Wednesday, March 11, 2009

Nigerian Highlights

- all the fresh fruit I could hope for! Pineapple, bananas, papaya...
- beautiful, colorful, bright, bold cloth
- going to the bathroom in the bush :)
- singin' along with a banjo
- throwing my Frisbee as far as I could and watching the children run after it
- seeing the tamarind tree where the Church of the Brethren began in Garkida
- fried plantains!
- the universal language of smiling and laughter
- leading a devotion on Fruits of the Spirit
- dumping water on my head as a form of showering
- playing with children everywhere I go
- washing clothes by hand
- being called the 'young and strong girl' around the EYN compound
- seeing someone carrying a couch on his head while riding a motorcycle...no joke!
- singing a medley on Down by the Riverside and When the Saints go marching in at every church we visited
- attending a naming ceremony and holding the new born baby
- being able to see the bright stars every night
- hearing stories
- eating hard boiled eggs for breakfast
- my first attempt at bartering (I'm not very good at it)
- playing hand games with the girls from the primary school
- being told that coffee is a man's drink and tea is a woman's drink ;)
- the big white-toothed smiles of the children
- watching a Nigerian film
- trekking up a mountain in Gavva to the water source for the village
- ICE CREAM!
- all the various choirs at the churches we visited...amazing music
- worshiping at the largest EYN church (3ooo members), EYN Polo in Maidugari
- receiving a gift of beautiful cloth
- eating fried grasshoppers with peppe
- attempting to learn Hausa
- being asked by girls and young women to be friends. just like that.
- receiving a gift of ground nuts (peanuts)
- being bahago (left handed)
- visiting Yankari Game Reserve
- MANGO'S!
- swimming in Wikki Warm Springs...soooo refreshing and wonderful!
- the baboons getting into my room and then having a song written about it!

And many many more! This list gives you a taste of what I experienced and saw!

Tuesday, March 10, 2009

Back in the States

Honey I'm home!

So as many of you have discovered I had no internet available to me while I was on my journey in Nigeria. I've already heard from several people that they checked every single day just to make sure that they didn't miss anything.

So now I have the huge task in front of me of telling you about my time in Nigeria. There is so much to tell and I think the easiest way for me to begin talking about what I have seen and heard is to show you pictures that will remind me of stories and thoughts that I've had as well as to be asked questions that are more direct than, "how was your trip?" My stories will come out naturally in conversation over time. And I will constantly be processing my thoughts of what I have just seen and experienced these past four weeks. (Which for the record, may SEEM like a long time, but in all honesty was not nearly long enough.)

So now I'm back stateside. In many senses part of me feels as though I didn't just experience this trip. As though it was a dream. I feel very detached from the whole experience. I think my tiredness and the fact that I'm extremely overwhelmed at this moment could have something to do with it.

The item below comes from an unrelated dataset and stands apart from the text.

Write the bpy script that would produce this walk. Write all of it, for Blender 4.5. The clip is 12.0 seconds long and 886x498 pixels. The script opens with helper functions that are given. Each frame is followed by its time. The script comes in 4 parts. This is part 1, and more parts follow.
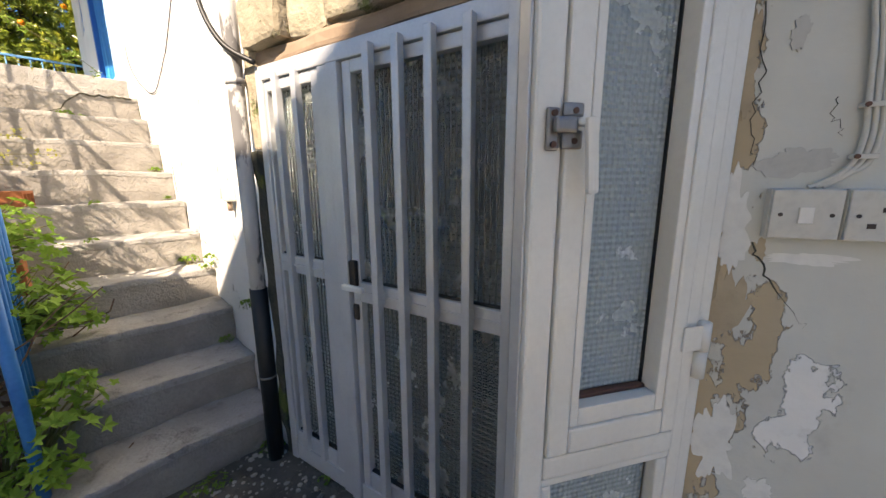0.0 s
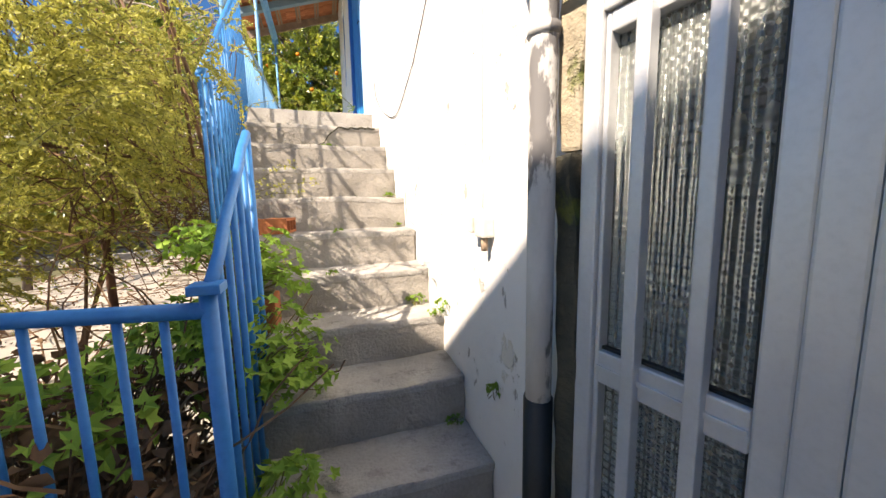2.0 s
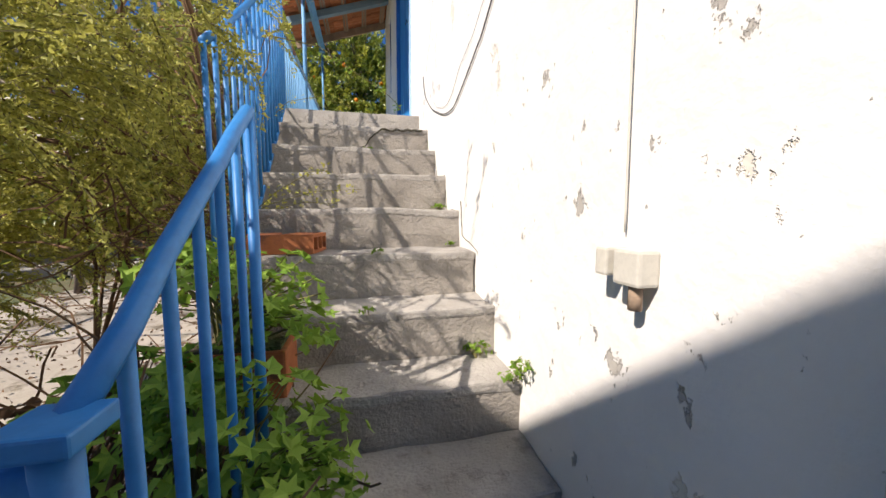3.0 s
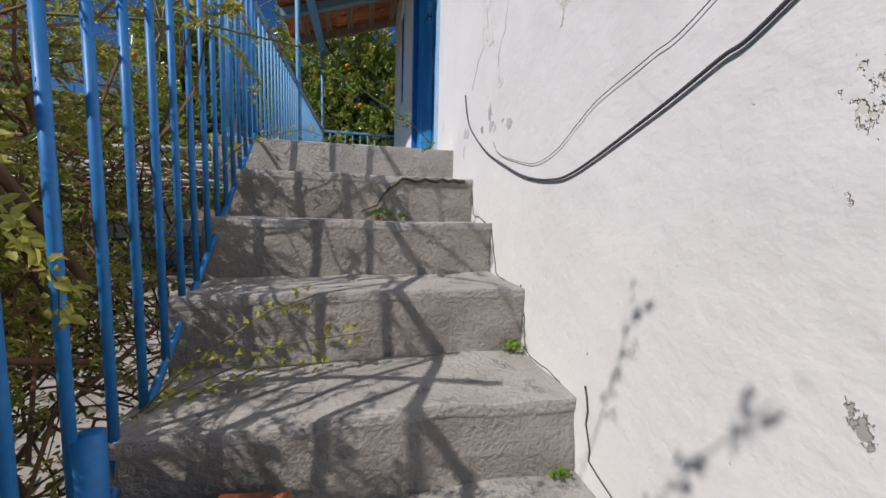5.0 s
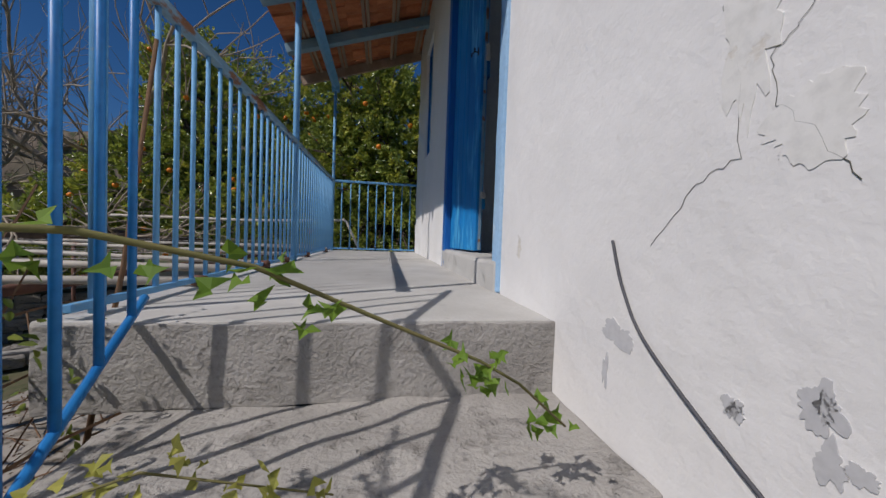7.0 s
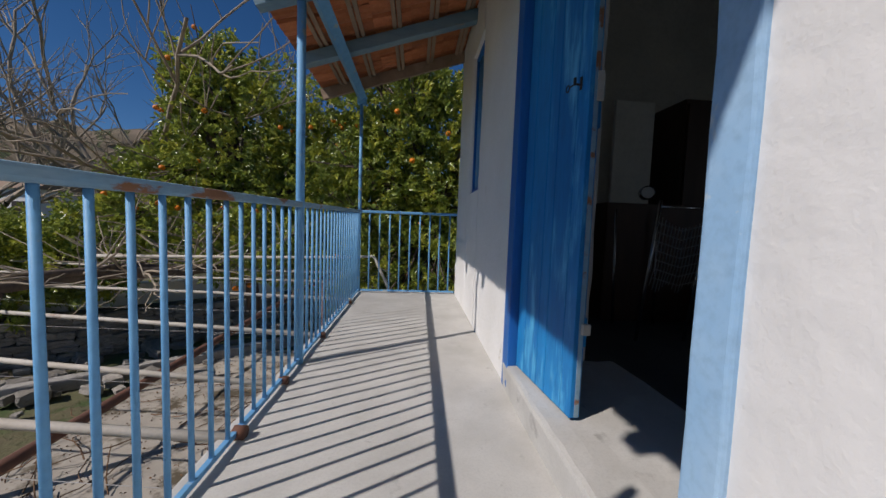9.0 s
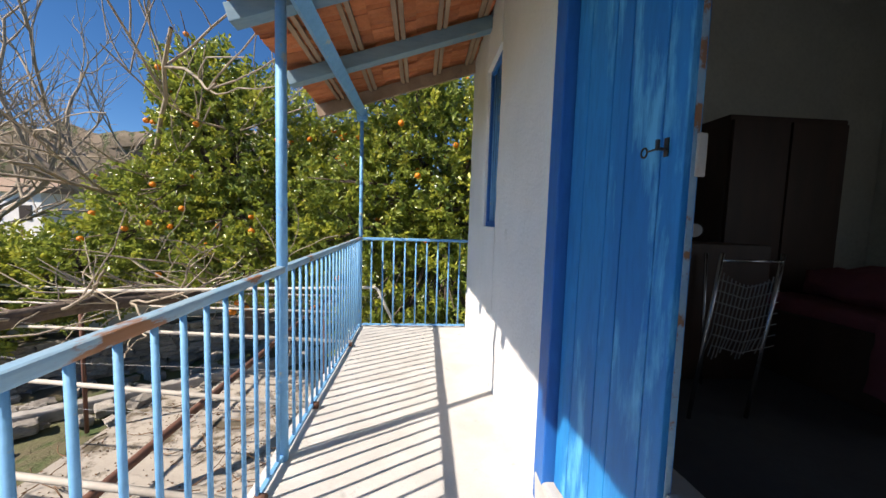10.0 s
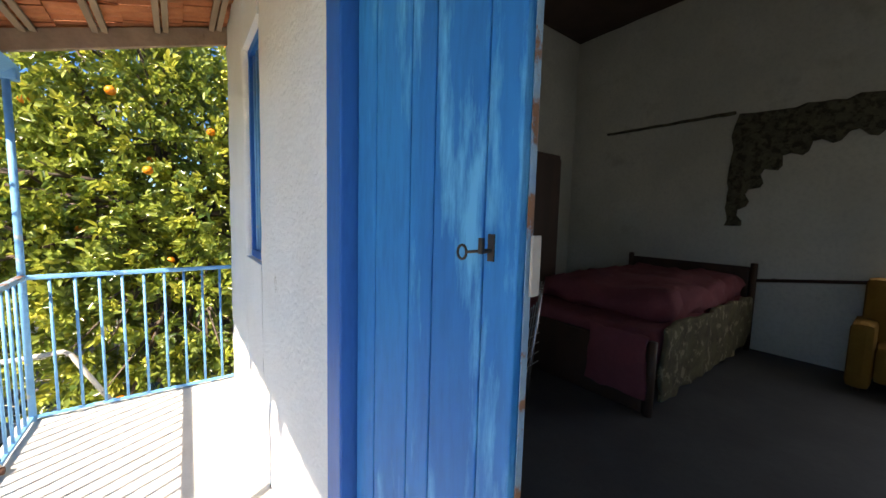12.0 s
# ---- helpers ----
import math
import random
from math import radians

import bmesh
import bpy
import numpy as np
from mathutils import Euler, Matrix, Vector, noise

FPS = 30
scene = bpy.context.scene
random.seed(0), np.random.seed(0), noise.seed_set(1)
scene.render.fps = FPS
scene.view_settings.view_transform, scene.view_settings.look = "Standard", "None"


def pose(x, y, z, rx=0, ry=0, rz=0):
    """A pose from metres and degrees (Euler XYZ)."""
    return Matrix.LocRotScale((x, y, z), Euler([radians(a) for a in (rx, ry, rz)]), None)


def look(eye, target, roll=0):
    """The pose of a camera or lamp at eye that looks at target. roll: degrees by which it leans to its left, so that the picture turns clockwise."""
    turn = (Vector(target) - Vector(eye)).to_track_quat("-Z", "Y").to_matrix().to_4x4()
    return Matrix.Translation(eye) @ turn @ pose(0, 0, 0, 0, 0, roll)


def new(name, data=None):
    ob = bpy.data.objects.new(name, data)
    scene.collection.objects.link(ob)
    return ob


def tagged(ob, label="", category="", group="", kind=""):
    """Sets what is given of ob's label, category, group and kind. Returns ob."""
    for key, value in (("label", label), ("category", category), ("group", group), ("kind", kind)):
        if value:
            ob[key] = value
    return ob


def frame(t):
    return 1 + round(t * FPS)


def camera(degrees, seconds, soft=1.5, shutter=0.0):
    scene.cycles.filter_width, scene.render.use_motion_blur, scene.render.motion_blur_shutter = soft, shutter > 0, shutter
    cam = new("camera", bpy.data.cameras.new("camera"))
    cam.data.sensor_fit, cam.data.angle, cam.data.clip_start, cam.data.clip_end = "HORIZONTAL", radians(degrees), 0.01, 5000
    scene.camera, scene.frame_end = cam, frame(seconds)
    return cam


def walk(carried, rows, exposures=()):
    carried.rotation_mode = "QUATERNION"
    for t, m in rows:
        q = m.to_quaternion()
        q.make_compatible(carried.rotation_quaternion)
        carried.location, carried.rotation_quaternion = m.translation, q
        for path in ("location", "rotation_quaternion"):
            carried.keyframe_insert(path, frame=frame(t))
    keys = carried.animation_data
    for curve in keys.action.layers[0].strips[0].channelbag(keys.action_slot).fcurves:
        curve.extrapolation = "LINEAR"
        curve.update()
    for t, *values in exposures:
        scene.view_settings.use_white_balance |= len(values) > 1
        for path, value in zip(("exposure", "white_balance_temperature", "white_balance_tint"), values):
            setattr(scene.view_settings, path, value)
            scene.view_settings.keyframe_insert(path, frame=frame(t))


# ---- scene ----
cam = camera(103.0, 12.0)
PATH = [
    (0, (-0.507, -4.168, -0.837), (0.922, -2.824, -1.224), -0.3),
    (0.5, (-0.455, -3.968, -0.825), (0.865, -2.516, -1.212), -0.7),
    (1, (-0.466, -3.755, -0.833), (0.675, -2.152, -1.191), -1.1),
    (1.5, (-0.491, -3.575, -0.823), (0.377, -1.797, -1.114), -1.5),
    (2, (-0.462, -3.39, -0.824), (0.162, -1.507, -1.08), -1.1),
    (2.5, (-0.432, -3.156, -0.822), (0.043, -1.224, -1.03), -0.7),
    (2.7, (-0.436, -3.063, -0.826), (0.008, -1.122, -1.011), -0.6),
    (4.3, (-0.514, -2.345, -0.602), (-0.045, -0.411, -0.799), 2.4),
    (4.5, (-0.495, -2.232, -0.563), (-0.068, -0.284, -0.726), 0.7),
    (5, (-0.484, -1.968, -0.372), (-0.049, -0.025, -0.556), 1.4),
    (5.5, (-0.474, -1.696, -0.293), (-0.038, 0.253, -0.386), 1.8),
    (6, (-0.463, -1.396, -0.145), (-0.104, 0.57, -0.222), 1.8),
    (6.5, (-0.467, -1.134, -0.006), (-0.098, 0.831, -0.072), 2.2),
    (7, (-0.472, -0.899, 0.212), (-0.128, 1.071, 0.153), 2.0),
    (7.2, (-0.472, -0.813, 0.303), (-0.128, 1.157, 0.256), 2.1),
    (8.8, (-0.488, -0.129, 0.779), (-0.333, 1.861, 0.66), 2.2),
    (9, (-0.501, -0.038, 0.837), (-0.339, 1.951, 0.698), 2.1),
    (9.5, (-0.535, 0.175, 1.001), (-0.393, 2.164, 0.845), 2.1),
    (10, (-0.524, 0.372, 1.159), (-0.391, 2.362, 1.004), 1.7),
    (10.5, (-0.461, 0.585, 1.276), (-0.174, 2.557, 1.114), 1.8),
    (11, (-0.385, 0.682, 1.368), (0.152, 2.601, 1.202), 2.0),
    (11.5, (-0.334, 0.751, 1.385), (0.487, 2.566, 1.21), 1.6),
    (12, (-0.342, 0.796, 1.405), (0.855, 2.389, 1.228), 1.5),
]
EXPOSURE = [(0, 1.5, 8300, 16), (0.5, 1.38, 8100, 16), (1.0, 1.55, 8000, 16), (1.5, 1.52, 8000, 16), (2.5, 1.0, 7500, 16), (4.5, -0.28, 6300, 16), (6.0, -0.3, 6300, 16), (7.0, -0.65, 6300, 16), (8.8, -0.62, 6400, 16), (9.0, -0.47, 6500, 16), (9.5, 0.12, 6700, 16),
            (10.0, 0.76, 7000, 16), (11.0, 1.1, 7300, 16), (12.0, 1.72, 7600, 16)]
walk(cam, [(t, look(eye, target, roll)) for t, eye, target, roll in PATH], EXPOSURE)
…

Here are a few of my initial questions/thoughts:
wanting to go back, wondering what the real reason is why I want to go back, do I really want to go back because I want to or because everyone else wants me to
, what does this whole experience mean for me in my life, how will it affect my life in the long run, the relationships I've created there, the relationships I have here...I could go on and on.

Former BVSers say that they may not realize for several years how their time in BVS has affected them. I think that will be true for this experience as well. I'm not expecting the answers to come immediately, but I feel that they will be revealed in their own time.

"Unrevealed until it's season, something God alone can see."